Tuesday, December 07, 2004


No idea how that particular "word" (sound?) is spelled, but it's definately one of those kind of days.

I was reading about the eight soldiers who are taking the Army to court over their stop loss and being prevented from mustering out. However the fine print when you sign a contract with our military stipulates "except in time of national emergency" and I've no doubt that this is what the military's lawyers are going to key on. I'm divided on the issue. On the one hand most of us who sign the contract know (or shortly learn) that basically the Army owns your soul and can do with it what they please. And the one sergeant named in the suit is 35 years old, a staff sergeant and has been around the block a time or two. So you would think he'd know what the real deal is. On the other hand it's become a tradition that the Army will screw you every chance they get and you should expect it. That's not necessarily a social or organizational trait that we as should encourage since it only contributes to the poor way we treat each other. We'll see what Andy (Mr. Law School) has to say about it tonight.

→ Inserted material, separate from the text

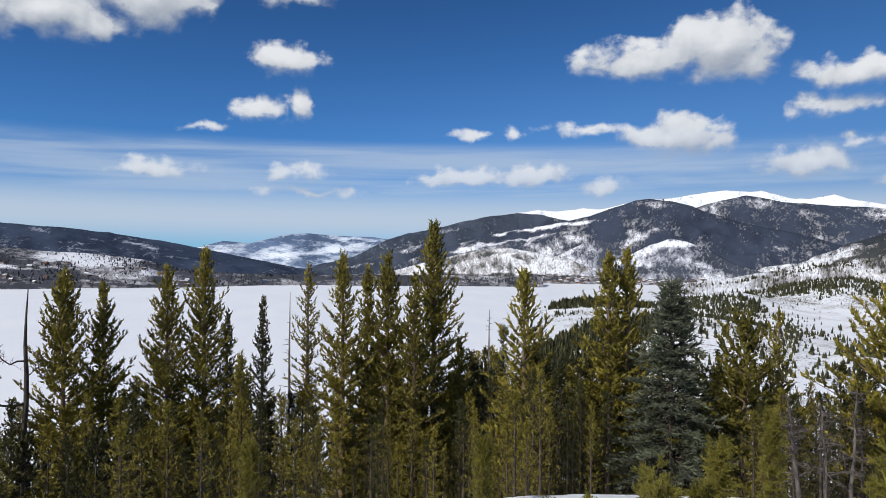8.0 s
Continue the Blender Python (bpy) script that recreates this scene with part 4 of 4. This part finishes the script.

Well the word has finally come down that we're going to move from LSB to the Telecom Building.

People in our group (mostly before it became this group) have been punished because of things they posted in their blogs (First Amendment anyone?) so I need to be careful here. We'll see what happens, personally I don't see this as being that interesting so I doubt anyone will notice here.

First my theory about moves. Management is a beast such that the *work* it produces is difficult to see/visualize/identify. I know for a fact that when I was a leader in the Army we were most successful when we prevented the impediments our soldiers encounted when they tried to do the *real work*. However when a manager doesn't clearly know this, they may decide that something easily visible which appears to be "progress" and an "accomplishment" is necessary, shuffling people around fills the bill. Hell, Scott Adams has made a living drawing cartoons about this sort of thing.

So management will see moving people as a way to "produce work" on their part. In reality they are now impeding the flow of work since nothing is going to get done while people pack up their cubes and move it all around. A prime example of this was when the Open Systems team was dissolved. All of us were forced to move. I moved one cube north and two cubes west. About fifteen steps from where I was. Into a smaller cube of course. At the same time Brand managed to avoid this sort of idiocy by being out of town in training.

However this move may actually have some logic behind it. We're moving to the building where all our servers are housed. That makes sense. However we're also moving away from the Networking team whom we work with quite a bit. But all the other systems administrators on campus are also moving into that same building. And another part of this move is the Training group moving to a more central location on campus, so it will be easier for their customers/students to find them and more convenient to get to the classes they offer. But the programming team, whom we also work with, is moving into our spaces, so their no closer than they are now since they occupy the space we'll move into.

So overall there may be some good reasons for this move.

That doesn't make the job of moving any more pleasant.